The second reason why the company’s position is untenable is that, even if the arbitrator’s award requiring the employee to suffer one week’s loss of pay was improper as covering a matter beyond the submission, the finding that there was not “just cause” was on a question properly before the arbitrator for decision. Sturges, Commercial Arbitrations & Awards, §226; 3 Am. Jur. 945, 957. Then too, the award as made did not go beyond a clause of the contract which provides that a “layoff of an employee for one week or less may be made by the Company irrespective of any provision” of the contract. From this standpoint the reinstatement of Lajoie with one week’s loss of pay was not an imposition of disciplinary action by the arbitrator.

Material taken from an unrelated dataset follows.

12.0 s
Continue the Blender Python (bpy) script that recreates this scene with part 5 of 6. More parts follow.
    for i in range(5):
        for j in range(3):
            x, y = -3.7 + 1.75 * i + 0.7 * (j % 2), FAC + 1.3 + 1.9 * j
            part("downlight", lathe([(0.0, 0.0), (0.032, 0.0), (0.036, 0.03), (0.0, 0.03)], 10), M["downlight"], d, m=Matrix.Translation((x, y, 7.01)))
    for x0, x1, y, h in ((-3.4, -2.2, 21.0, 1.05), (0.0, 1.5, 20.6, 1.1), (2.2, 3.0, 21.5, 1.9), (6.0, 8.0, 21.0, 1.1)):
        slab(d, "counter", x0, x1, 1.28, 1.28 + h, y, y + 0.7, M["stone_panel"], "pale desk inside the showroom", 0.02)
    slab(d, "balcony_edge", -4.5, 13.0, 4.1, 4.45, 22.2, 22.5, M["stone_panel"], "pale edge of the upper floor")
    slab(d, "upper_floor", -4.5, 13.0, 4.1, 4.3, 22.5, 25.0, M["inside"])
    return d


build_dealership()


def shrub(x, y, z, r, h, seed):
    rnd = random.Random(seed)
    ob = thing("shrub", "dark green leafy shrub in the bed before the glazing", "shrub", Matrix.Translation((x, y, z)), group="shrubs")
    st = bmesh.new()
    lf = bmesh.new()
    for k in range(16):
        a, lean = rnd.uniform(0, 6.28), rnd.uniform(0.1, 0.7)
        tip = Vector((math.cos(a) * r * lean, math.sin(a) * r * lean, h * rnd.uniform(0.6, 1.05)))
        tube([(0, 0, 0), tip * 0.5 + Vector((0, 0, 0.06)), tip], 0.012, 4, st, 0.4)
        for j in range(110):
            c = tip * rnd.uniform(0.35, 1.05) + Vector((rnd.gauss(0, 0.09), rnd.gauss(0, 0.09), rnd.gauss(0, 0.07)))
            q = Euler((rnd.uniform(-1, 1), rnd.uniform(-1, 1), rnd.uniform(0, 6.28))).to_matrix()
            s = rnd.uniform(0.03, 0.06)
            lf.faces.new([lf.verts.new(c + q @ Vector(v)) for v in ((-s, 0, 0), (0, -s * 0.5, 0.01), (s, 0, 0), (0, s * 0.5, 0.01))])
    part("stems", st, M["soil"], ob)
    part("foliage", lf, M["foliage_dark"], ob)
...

The arbitration clause further provides that no question relating to the functions reserved to the company, which in the preamble are set forth as managerial, shall be submitted to arbitration. The trial court, however, found that no question of the arbitrability of the dispute was raised before the arbitrator, and that clause must be considered as having been waived, if applicable at all.

The application to vacate the award should have been denied and the application to confirm it, granted.

There is error, the judgment is set aside and the ease is remanded with direction to enter judgment confirming the award.

In this opinion the other judges concurred.